Je terminerais en rappelant que nous avons déjà connu des débats qui ont agité l’ensemble de la société sur des sujets qui semblaient au départ très techniques. C’était le cas lors des débats sur la bioéthique, les parlementaires et les citoyensont alors fait l’effort de comprendre les mécanismes qui étaient à l’oeuvre. Je rappellerais aussi d’autres débats, sur l’écologie, dans les années 1970-1980. L’Europe a alors été la première région du monde à envisager l’écologie comme un sujet politique. Les débats récents sur la COP21 ont d’ailleurs montré à quel point l’Europe apparaissait encore comme centrale dans ces débats. Il est intéressant de voir qu’un autre juriste, le patron de la direction des affaires juridiques de la Commission européenne, Paul Nemitz, déclarait récemment, que nous faisons face exactement à la même situation pour les technologies : une avantgarde européenne pourrait permettre à ces questions de devenir centrale dans ledevenir économique et social européen voire même international. Aujourd’hui nous sommes dans la même position lorsque l’on évoque la protection des données personnelles et de régulation des acteurs des technologies. Ces préoccupations sur les données pourraient ainsi devenir un « marqueur » des valeurs européennes, dans le sens de la création d’un label de qualité qui s’imposerait aux services et aux technologies que les Européens pourraient créer et utiliser.

Le numérique doit devenir un sujet politique au sens premier, et non pas un sujet d’intendance réservé à des experts. Lorsque l’on évoque les difficultés des Français par rapport aux technologies, on parle souvent du syndrome Socrate : non pas du nom du philosophe, mais de celui de la borne SNCF, qui a montré que les ingénieurs ont tendance à s’isoler dans leur bulle pour créer et tenter d’imposer des technologies à des personnes qui n’en voulaient pas ! C’est aussi notre problème est aussi de réconcilier les technologies et les juristes.

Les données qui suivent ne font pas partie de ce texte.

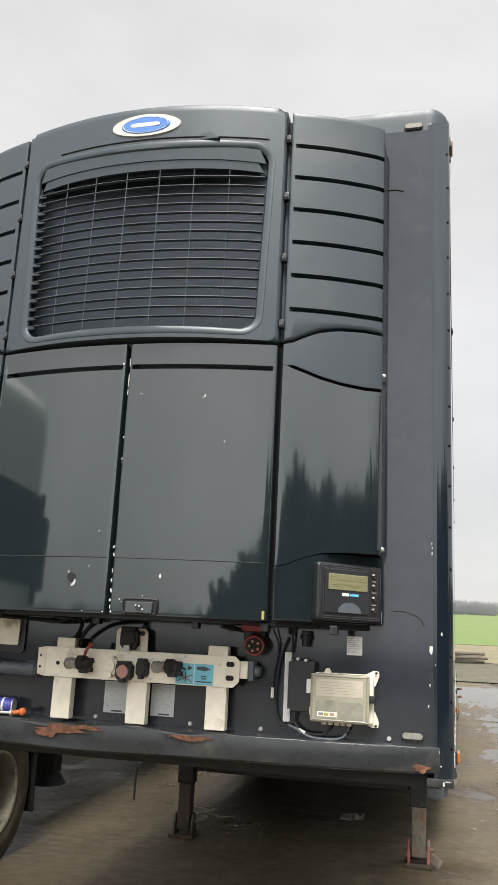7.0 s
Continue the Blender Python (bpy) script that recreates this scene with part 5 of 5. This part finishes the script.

Je citais tout à l’heure Lawrence Lessig qui dit souvent que les juristes sont des « traditionalistes réactifs ». Notre société tout entière doit devenir agile, réactive, tout en restant traditionaliste lorsqu’il est question de la protection des valeurs fondamentales auxquelles nous sommes attachés. Il faut faire en sorte que les États et les individus se saisissent de ces questions, y compris pour limiter les actions qu’ils pourraient prendre vis-à-vis du réseau lui-même, et soient capables de dire « nous ne devons pas attaquer l’essence même de l’architecture du réseau ».Si nous attaquons cette essence par le biais d’une crise de confiance liée à la surveillance de masse, une crise systémique de la confiance sur les réseaux pourrait s’imposer avec des conséquences économiques, sociales et politiques imprévisibles. Alors cette construction immatérielle, ce patrimoine immatériel de l’humanité qu’est devenu le réseau, pourrait effectivement disparaître dans la forme que nous lui connaissons. La fragmentation, la « balkanisation » du réseau, remettrait alors en cause son universalité. Nous serions alors responsables d’avoir laissé détruire cet écosystème, au même titre que nous avons pu mettre en danger nos écosystèmes environnementaux…

C’est la raison pour laquelle j’ai eu l’occasion de plaider depuis plusieurs années, pour la création d’un traité international sur les réseaux. À l’instar de la Convention des Nations Unies sur le droit de la mer, qui s’est imposée après 400 ans d’évolution du droit coutumier, ce traité consacrerait les principes fondamentaux du réseau, dont la neutralité, l’ouverture et l’interopérabilité ainsi que la nécessité de protéger les citoyens face aux risques de la surveillance de masse. Cela permettraitd’éviter que certains États ne puissent s’attaquer au réseau, ou s’ils le font que des mécanismes d’opposabilité juridique soient créés à l’échelle internationale. Comme ce fut le cas pour le traité sur les armes chimiques, même si elles ont pu être utilisées en Syrie, des voies de recours existent.

Plutôt que de parler de souveraineté numérique nationale, nous devons parler ici de souveraineté numérique européenne. Il faut en effet que l’Europe prenne toute sa place dans ces négociations transatlantiques, et, au-delà, qu’elle soit en mesure de créer un traité sur ces questions. En effet, comme l’ont montré les crises récentes en matière de cybersécurité il est clair que des « démocraties »comme la Russie, l’Iran ou la Chine, n’ont pas du tout les mêmes objectifs que nous sur ces questions. Lorsque ces pays évoquent leur souveraineté numérique, ils l’entendent en termes de contrôle politique des populations ou encore de manipulation des opinions publiques. Notre objectif doit être tout autre, il s’agit de promouvoir nos valeurs, nos principes démocratiques que nous, Français et Européens, avons participé à édifier. En effet, si nous n’y prenons garde collectivement, la société qui vient pourrait être radicalement différente de celle que nous avons connue.